### [Problem description]
Transcribe all of the material exactly. Any picture in it should be left out.

### [Available data]
* Start *
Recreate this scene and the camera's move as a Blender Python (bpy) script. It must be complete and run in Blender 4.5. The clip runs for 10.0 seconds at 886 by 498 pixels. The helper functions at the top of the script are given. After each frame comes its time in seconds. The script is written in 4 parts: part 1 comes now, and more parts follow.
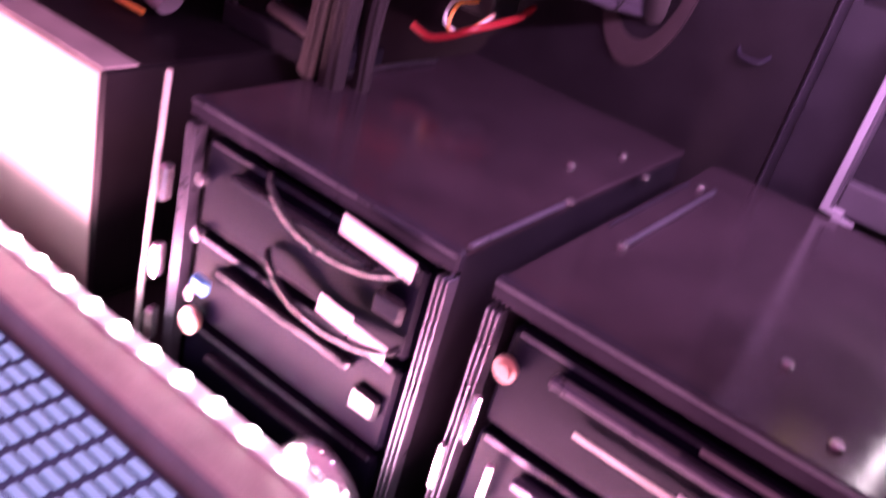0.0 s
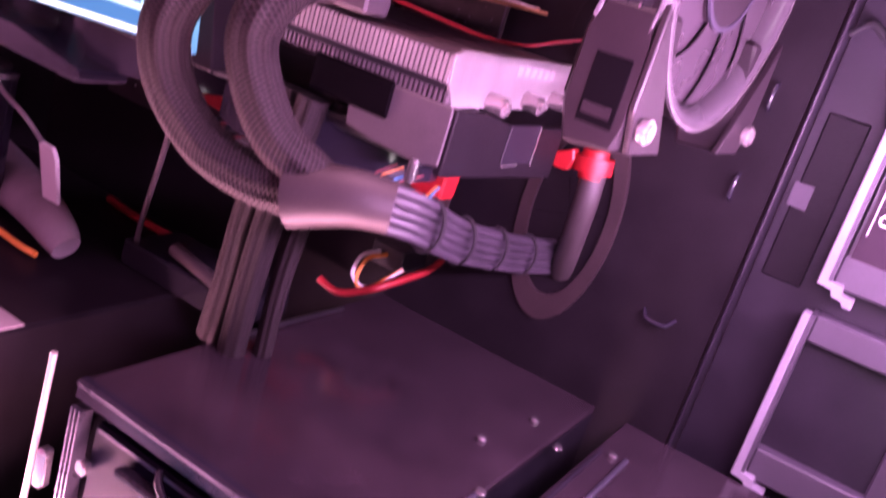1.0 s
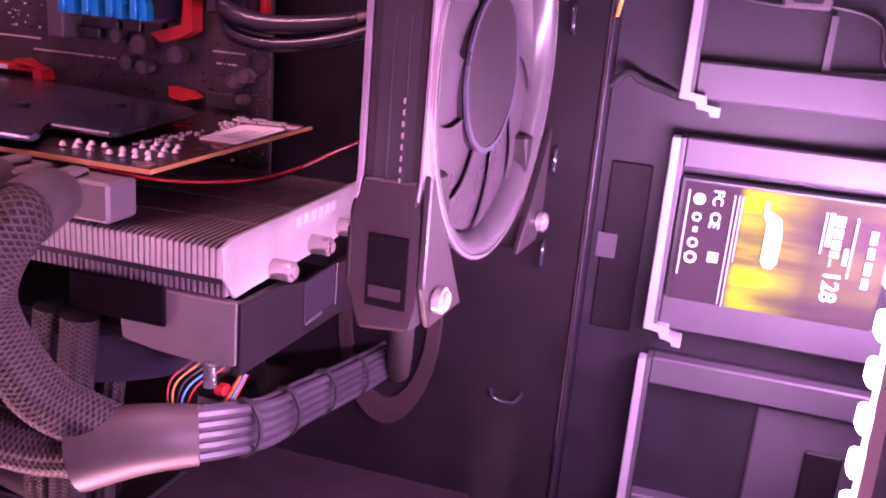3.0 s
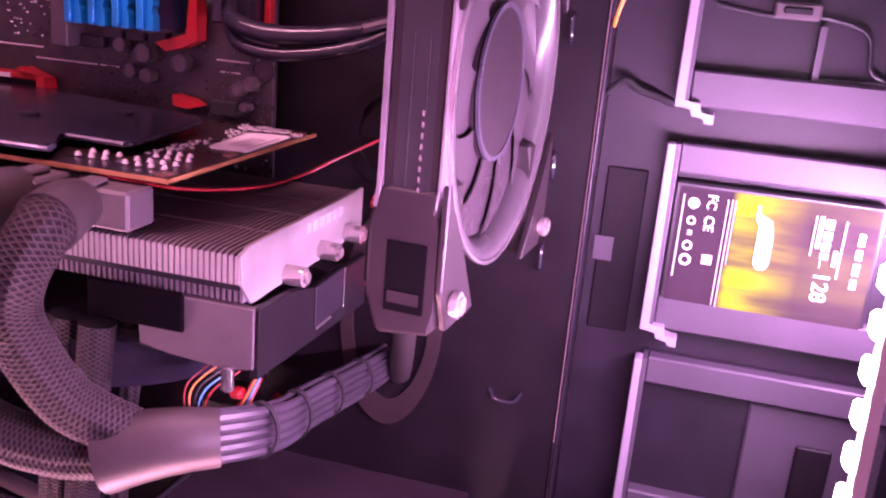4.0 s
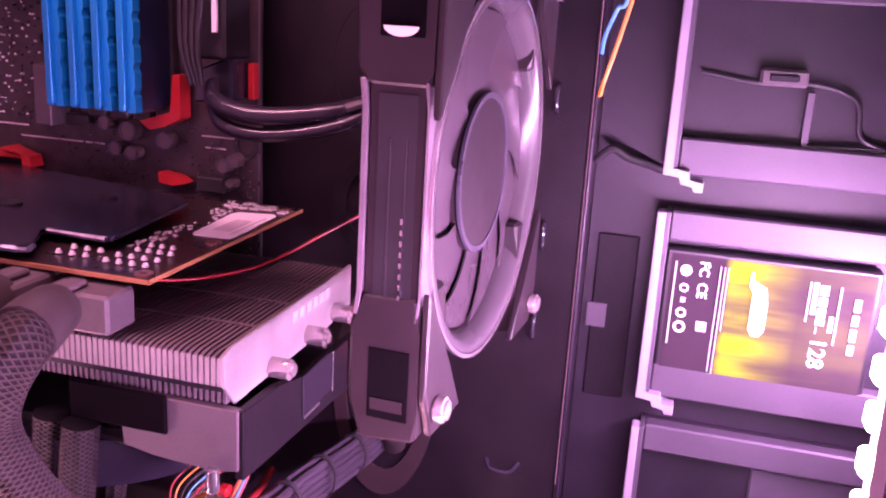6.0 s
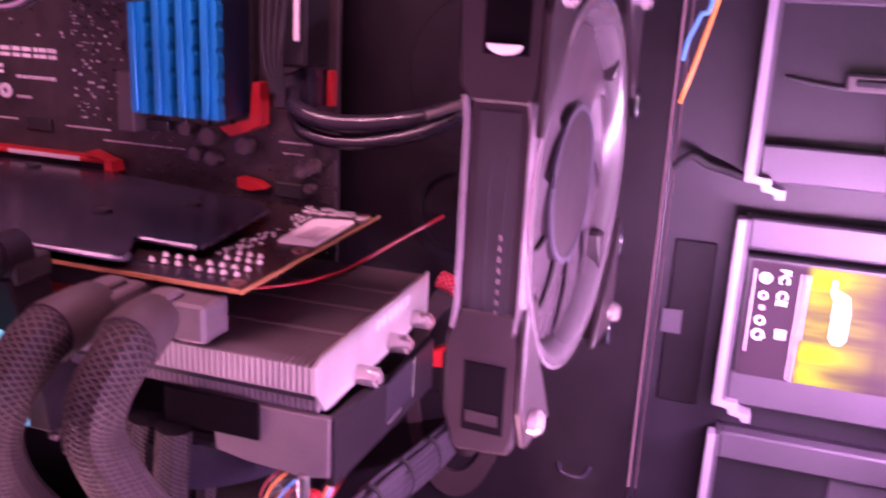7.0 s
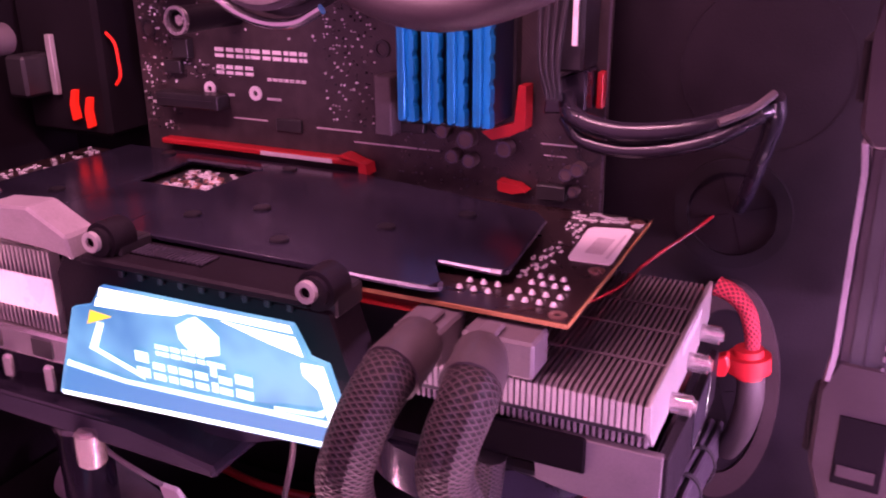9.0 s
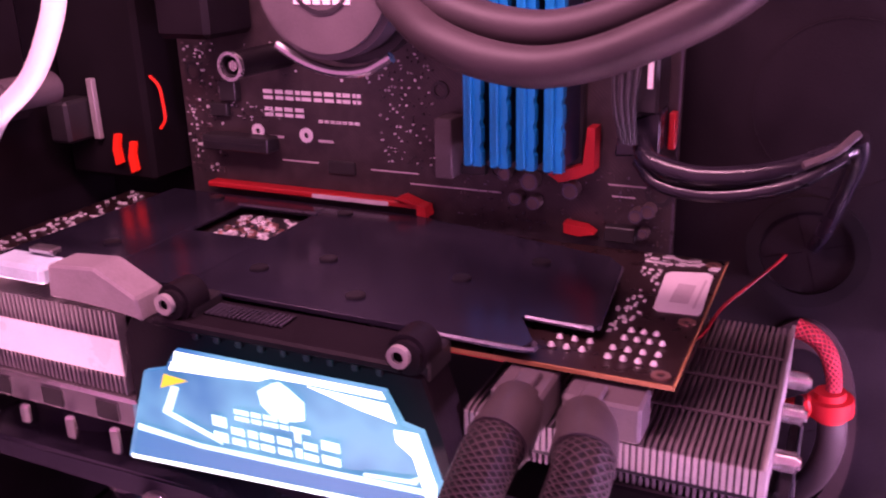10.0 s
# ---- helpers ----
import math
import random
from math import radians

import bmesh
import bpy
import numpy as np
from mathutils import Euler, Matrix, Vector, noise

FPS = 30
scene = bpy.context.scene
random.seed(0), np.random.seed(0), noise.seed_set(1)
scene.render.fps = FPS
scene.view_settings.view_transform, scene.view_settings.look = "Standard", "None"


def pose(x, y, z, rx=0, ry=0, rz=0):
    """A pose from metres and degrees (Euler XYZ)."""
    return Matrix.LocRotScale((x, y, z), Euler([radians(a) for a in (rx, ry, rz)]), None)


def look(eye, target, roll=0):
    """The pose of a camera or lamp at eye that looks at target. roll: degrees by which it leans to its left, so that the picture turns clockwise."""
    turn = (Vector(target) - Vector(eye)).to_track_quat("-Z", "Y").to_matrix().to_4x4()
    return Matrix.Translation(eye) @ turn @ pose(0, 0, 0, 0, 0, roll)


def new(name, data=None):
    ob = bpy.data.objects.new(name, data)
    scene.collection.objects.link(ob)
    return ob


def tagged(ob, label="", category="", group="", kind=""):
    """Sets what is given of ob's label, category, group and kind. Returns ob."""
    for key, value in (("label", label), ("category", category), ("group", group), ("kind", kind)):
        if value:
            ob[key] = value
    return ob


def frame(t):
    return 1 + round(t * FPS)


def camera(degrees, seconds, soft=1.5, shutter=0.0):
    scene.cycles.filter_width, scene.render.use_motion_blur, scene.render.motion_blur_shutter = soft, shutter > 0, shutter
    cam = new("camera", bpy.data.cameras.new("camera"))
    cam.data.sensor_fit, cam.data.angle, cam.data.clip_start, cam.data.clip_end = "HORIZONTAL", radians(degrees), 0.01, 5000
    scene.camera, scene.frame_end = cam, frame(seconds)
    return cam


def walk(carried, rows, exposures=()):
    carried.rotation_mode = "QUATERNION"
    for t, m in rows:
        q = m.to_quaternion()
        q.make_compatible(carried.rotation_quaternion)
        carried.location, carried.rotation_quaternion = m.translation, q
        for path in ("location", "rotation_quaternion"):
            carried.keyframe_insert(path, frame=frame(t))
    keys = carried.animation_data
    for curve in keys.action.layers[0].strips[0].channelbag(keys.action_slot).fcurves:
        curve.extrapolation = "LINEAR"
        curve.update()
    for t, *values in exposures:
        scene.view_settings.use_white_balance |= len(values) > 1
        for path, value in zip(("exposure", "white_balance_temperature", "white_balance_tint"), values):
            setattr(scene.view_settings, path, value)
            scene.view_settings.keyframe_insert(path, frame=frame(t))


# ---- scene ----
* End *
### [Solution to the exercise]
Recreate this scene and the camera's move as a Blender Python (bpy) script. It must be complete and run in Blender 4.5. The clip runs for 10.0 seconds at 886 by 498 pixels. The helper functions at the top of the script are given. After each frame comes its time in seconds. The script is written in 4 parts: part 1 comes now, and more parts follow.
0.0 s
1.0 s
3.0 s
4.0 s
6.0 s
7.0 s
9.0 s
10.0 s
# ---- helpers ----
import math
import random
from math import radians

import bmesh
import bpy
import numpy as np
from mathutils import Euler, Matrix, Vector, noise

FPS = 30
scene = bpy.context.scene
random.seed(0), np.random.seed(0), noise.seed_set(1)
scene.render.fps = FPS
scene.view_settings.view_transform, scene.view_settings.look = "Standard", "None"


def pose(x, y, z, rx=0, ry=0, rz=0):
    """A pose from metres and degrees (Euler XYZ)."""
    return Matrix.LocRotScale((x, y, z), Euler([radians(a) for a in (rx, ry, rz)]), None)


def look(eye, target, roll=0):
    """The pose of a camera or lamp at eye that looks at target. roll: degrees by which it leans to its left, so that the picture turns clockwise."""
    turn = (Vector(target) - Vector(eye)).to_track_quat("-Z", "Y").to_matrix().to_4x4()
    return Matrix.Translation(eye) @ turn @ pose(0, 0, 0, 0, 0, roll)


def new(name, data=None):
    ob = bpy.data.objects.new(name, data)
    scene.collection.objects.link(ob)
    return ob


def tagged(ob, label="", category="", group="", kind=""):
    """Sets what is given of ob's label, category, group and kind. Returns ob."""
    for key, value in (("label", label), ("category", category), ("group", group), ("kind", kind)):
        if value:
            ob[key] = value
    return ob


def frame(t):
    return 1 + round(t * FPS)


def camera(degrees, seconds, soft=1.5, shutter=0.0):
    scene.cycles.filter_width, scene.render.use_motion_blur, scene.render.motion_blur_shutter = soft, shutter > 0, shutter
    cam = new("camera", bpy.data.cameras.new("camera"))
    cam.data.sensor_fit, cam.data.angle, cam.data.clip_start, cam.data.clip_end = "HORIZONTAL", radians(degrees), 0.01, 5000
    scene.camera, scene.frame_end = cam, frame(seconds)
    return cam


def walk(carried, rows, exposures=()):
    carried.rotation_mode = "QUATERNION"
    for t, m in rows:
        q = m.to_quaternion()
        q.make_compatible(carried.rotation_quaternion)
        carried.location, carried.rotation_quaternion = m.translation, q
        for path in ("location", "rotation_quaternion"):
            carried.keyframe_insert(path, frame=frame(t))
    keys = carried.animation_data
    for curve in keys.action.layers[0].strips[0].channelbag(keys.action_slot).fcurves:
        curve.extrapolation = "LINEAR"
        curve.update()
    for t, *values in exposures:
        scene.view_settings.use_white_balance |= len(values) > 1
        for path, value in zip(("exposure", "white_balance_temperature", "white_balance_tint"), values):
            setattr(scene.view_settings, path, value)
            scene.view_settings.keyframe_insert(path, frame=frame(t))


# ---- scene ----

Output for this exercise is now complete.